The real trade-offs: what transformers do well, and where they still need care
Even with impressive transformer video model performance, there are limits. I’ve run into consistent categories of failure, and knowing them saves hours.
First, transformer video models can still struggle with extreme motion blur or very low resolution where temporal cues become unreliable. If the model cannot form stable correspondences, attention mechanisms have less to connect, and you get artifacts that look like smear, texture collapse, or slight shape inconsistency.
Second, there is an artistic trade-off. Video enhancement AI models can produce outputs that look sharper and more cinematic, but they may reinterpret subtle materials. Skin texture can become too uniform, fabric patterns can become too perfect, and reflective surfaces can take on unnatural highlights. When you edit for realism, you often want a conservative setting and region-focused processing.

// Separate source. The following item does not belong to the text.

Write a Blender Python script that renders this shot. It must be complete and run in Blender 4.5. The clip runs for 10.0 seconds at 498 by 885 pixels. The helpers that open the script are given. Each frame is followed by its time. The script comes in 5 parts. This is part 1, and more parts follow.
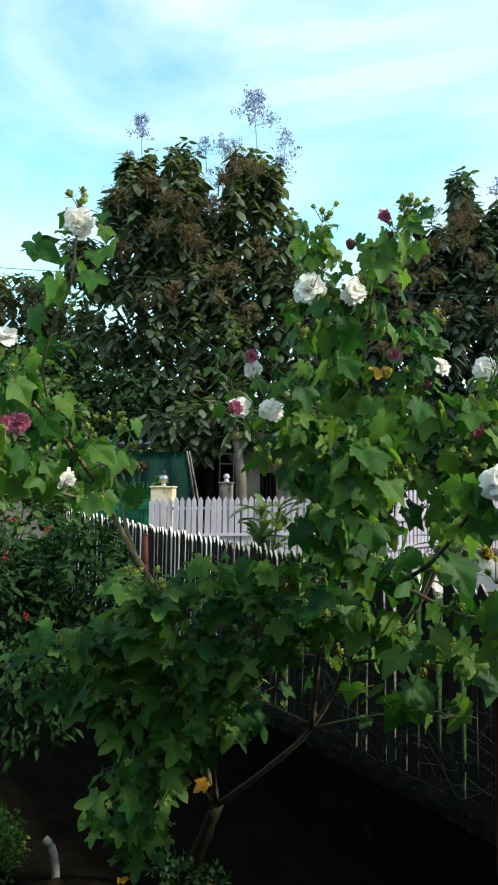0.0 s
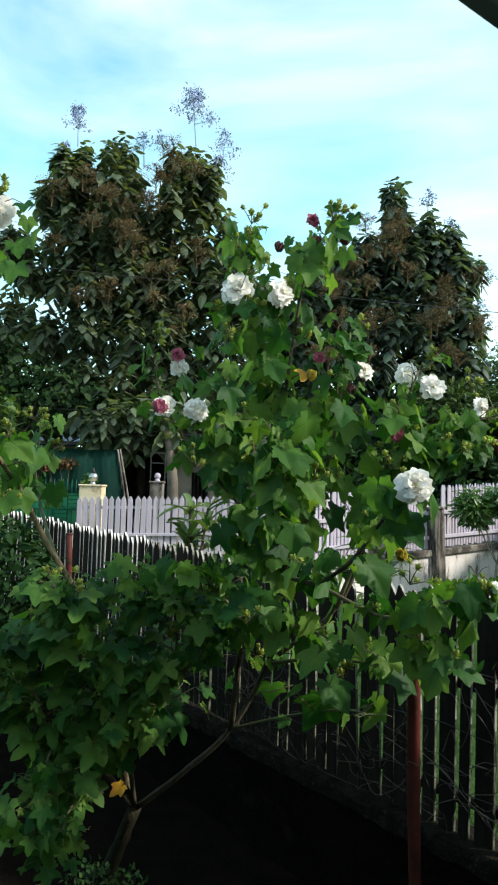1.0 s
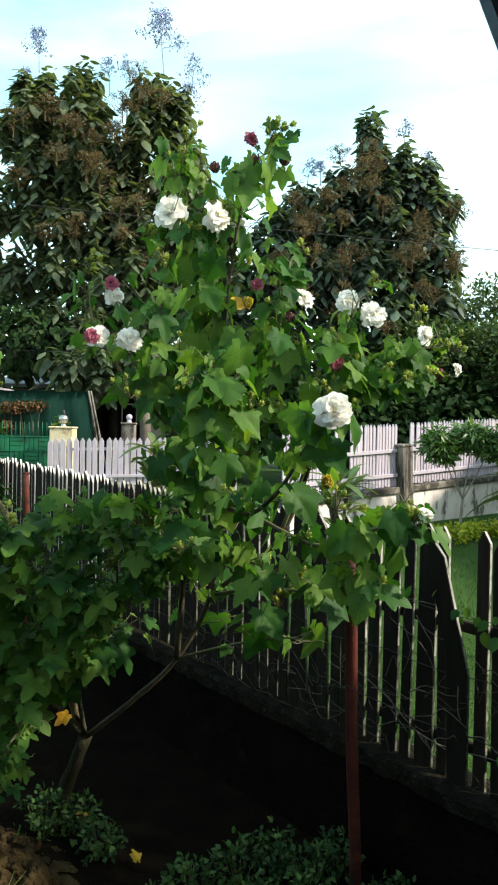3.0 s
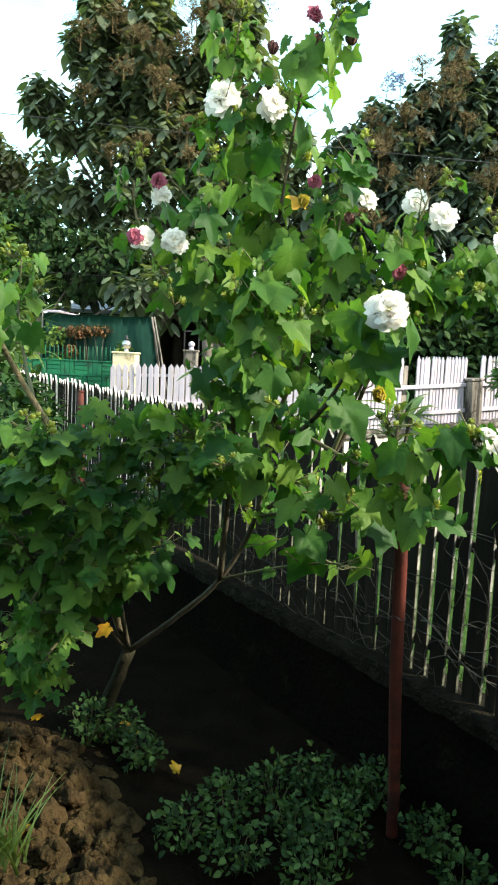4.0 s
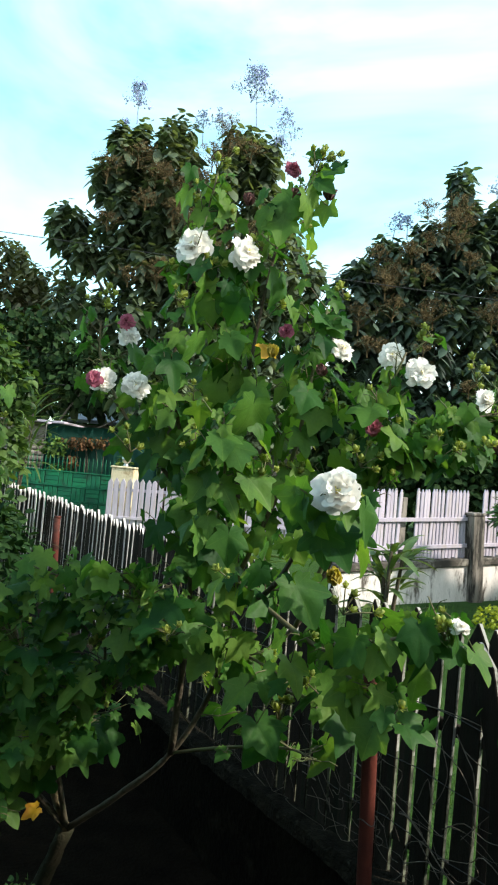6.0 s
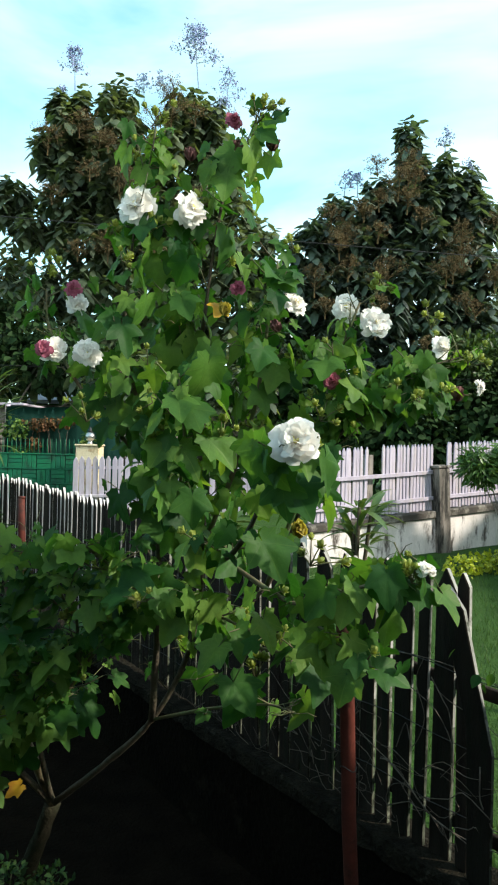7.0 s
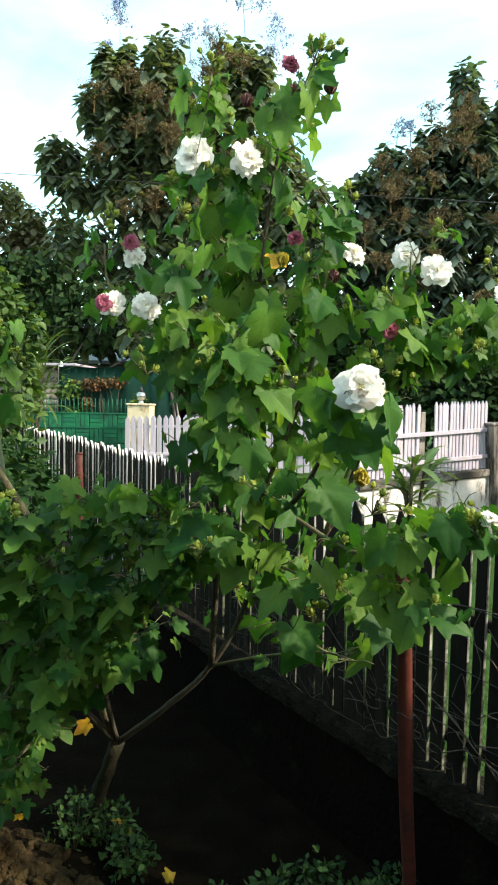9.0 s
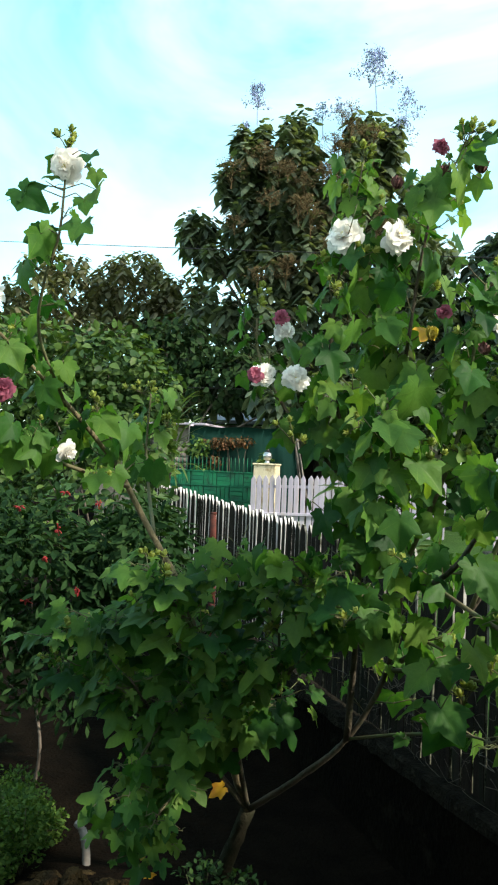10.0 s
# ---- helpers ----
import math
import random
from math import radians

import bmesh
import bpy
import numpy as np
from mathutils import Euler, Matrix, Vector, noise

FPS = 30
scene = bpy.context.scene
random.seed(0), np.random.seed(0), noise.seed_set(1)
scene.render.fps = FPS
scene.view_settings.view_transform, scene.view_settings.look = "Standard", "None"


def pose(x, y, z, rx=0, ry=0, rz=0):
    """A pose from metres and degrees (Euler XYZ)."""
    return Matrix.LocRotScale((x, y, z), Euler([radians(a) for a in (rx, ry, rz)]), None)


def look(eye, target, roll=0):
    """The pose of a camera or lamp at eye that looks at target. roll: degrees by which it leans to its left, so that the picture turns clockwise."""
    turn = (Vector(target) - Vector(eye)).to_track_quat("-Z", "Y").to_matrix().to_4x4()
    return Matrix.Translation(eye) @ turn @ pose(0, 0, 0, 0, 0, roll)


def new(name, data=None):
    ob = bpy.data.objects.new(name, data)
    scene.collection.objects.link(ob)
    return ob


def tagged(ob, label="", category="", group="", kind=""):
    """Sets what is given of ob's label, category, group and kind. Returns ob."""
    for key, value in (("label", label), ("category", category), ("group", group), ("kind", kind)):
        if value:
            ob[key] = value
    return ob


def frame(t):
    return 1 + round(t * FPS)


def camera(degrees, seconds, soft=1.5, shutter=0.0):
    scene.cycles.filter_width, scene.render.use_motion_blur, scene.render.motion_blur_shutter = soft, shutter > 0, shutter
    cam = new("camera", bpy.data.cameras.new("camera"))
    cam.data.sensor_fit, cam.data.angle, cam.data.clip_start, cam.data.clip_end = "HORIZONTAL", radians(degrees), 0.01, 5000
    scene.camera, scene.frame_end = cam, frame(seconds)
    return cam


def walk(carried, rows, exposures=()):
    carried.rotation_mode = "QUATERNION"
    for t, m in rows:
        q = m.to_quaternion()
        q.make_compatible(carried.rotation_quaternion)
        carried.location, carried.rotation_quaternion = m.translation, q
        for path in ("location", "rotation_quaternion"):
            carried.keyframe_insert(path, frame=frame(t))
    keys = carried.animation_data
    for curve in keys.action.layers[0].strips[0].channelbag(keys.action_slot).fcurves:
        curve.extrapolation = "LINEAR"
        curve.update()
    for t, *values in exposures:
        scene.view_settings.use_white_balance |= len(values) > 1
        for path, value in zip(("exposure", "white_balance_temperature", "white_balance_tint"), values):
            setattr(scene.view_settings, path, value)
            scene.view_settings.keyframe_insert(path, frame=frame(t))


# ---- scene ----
cam = camera(39.6, 10.0, soft=2.1)
PATH = [
    (0.0, (-0.531, -0.504, 2.302), (-0.678, 1.486, 2.429), 0.91),
    (0.3, (-0.506, -0.491, 2.305), (-0.531, 1.504, 2.438), 0.97),
    (0.5, (-0.494, -0.488, 2.306), (-0.480, 1.507, 2.450), 1.24),
    (0.7, (-0.488, -0.489, 2.306), (-0.457, 1.505, 2.455), 1.40),
    (1.0, (-0.487, -0.492, 2.303), (-0.445, 1.504, 2.435), 1.73),
    (1.2, (-0.487, -0.489, 2.297), (-0.438, 1.507, 2.421), 1.91),
    (1.5, (-0.483, -0.479, 2.282), (-0.406, 1.519, 2.348), 1.15),
    (1.7, (-0.470, -0.474, 2.273), (-0.330, 1.521, 2.300), 1.11),
    (2.0, (-0.431, -0.468, 2.266), (-0.171, 1.515, 2.281), 0.68),
    (2.3, (-0.385, -0.459, 2.266), (-0.086, 1.519, 2.274), 0.78),
    (2.5, (-0.358, -0.454, 2.266), (-0.094, 1.528, 2.299), 0.86),
    (2.7, (-0.335, -0.452, 2.266), (-0.159, 1.540, 2.298), 0.90),
    (3.0, (-0.287, -0.441, 2.258), (-0.190, 1.556, 2.226), 1.07),
    (3.2, (-0.244, -0.413, 2.243), (-0.216, 1.584, 2.137), 0.60),
    (4.3, (-0.197, -0.221, 2.152), (-0.312, 1.762, 1.922), 2.61),
    (4.5, (-0.174, -0.187, 2.148), (-0.325, 1.794, 1.917), 1.99),
    (4.7, (-0.135, -0.134, 2.162), (-0.335, 1.847, 1.975), 1.70),
    (5.0, (-0.058, -0.045, 2.220), (-0.194, 1.945, 2.074), 2.14),
    (5.2, (-0.021, -0.014, 2.267), (-0.161, 1.980, 2.193), 2.94),
    (6.3, (-0.054, -0.025, 2.345), (-0.180, 1.968, 2.447), 5.55),
    (6.5, (-0.051, -0.017, 2.339), (-0.175, 1.977, 2.413), 4.06),
    (6.8, (-0.037, 0.002, 2.321), (-0.133, 1.999, 2.379), 2.48),
    (7.0, (-0.024, 0.008, 2.310), (-0.054, 2.008, 2.322), 1.36),
    (7.2, (-0.011, 0.005, 2.304), (0.055, 2.004, 2.286), -0.36),
    (7.5, (0.000, 0.000, 2.300), (0.150, 1.994, 2.301), -1.86),
    (7.7, (-0.000, 0.000, 2.298), (0.153, 1.994, 2.284), -1.92),
    (8.0, (-0.002, -0.000, 2.296), (0.137, 1.994, 2.261), -1.43),
    (8.2, (-0.007, 0.001, 2.294), (0.101, 1.998, 2.253), -0.98),
    (8.5, (-0.020, 0.004, 2.290), (0.008, 2.003, 2.230), -0.42),
    (8.7, (-0.032, 0.002, 2.285), (-0.077, 2.000, 2.225), -0.03),
    (9.0, (-0.062, -0.005, 2.280), (-0.226, 1.986, 2.174), 1.07),
    (9.2, (-0.092, -0.008, 2.281), (-0.363, 1.971, 2.168), 1.83),
    (9.5, (-0.133, -0.018, 2.287), (-0.543, 1.938, 2.218), 2.02),
    (9.7, (-0.146, -0.036, 2.296), (-0.602, 1.911, 2.315), 2.08),
    (10.0, (-0.149, -0.076, 2.313), (-0.658, 1.857, 2.367), 2.45),
]
EXPOSURES = [(t, s, k, 9) for t, s, k in ((0.0, 0.88, 6350), (1.5, 0.93, 6450), (2.5, 1.16, 6900), (3.2, 1.40, 6950), (4.5, 2.0, 6950), (5.2, 1.7, 6900), (6.5, 1.07, 6450), (7.5, 1.14, 6750), (8.5, 1.32, 6950), (9.0, 1.54, 7000), (9.5, 1.38, 7050), (10.0, 1.24, 6700))]
walk(cam, [(t, look(eye, target, roll)) for t, eye, target, roll in PATH], EXPOSURES)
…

Third, guidance and conditioning matter. If you are using masks, prompts, or other controls, mismatches between the control signal and the actual scene can lead to “confident mistakes.” The model will often produce a coherent result, but coherence is not the same as correctness.
The good news is that transformer video model technology keeps getting more usable in editing pipelines because the improvements show up where editors actually watch closely. Timeline playback, repeated scrubbing, and export at multiple resolutions reveal whether the system respects continuity. Transformers tend to do better at that than earlier methods, and that is exactly why AI video editing with transformers has been moving from novelty toward day-to-day workflow.
If you are building or refining an AI video editing stack, the key is not to chase maximum effect. It is to choose the right transformer neural networks video model strategy for the edit type, then validate with real timeline scrubs. When you do that, the results feel less like an experiment and more like a reliable tool.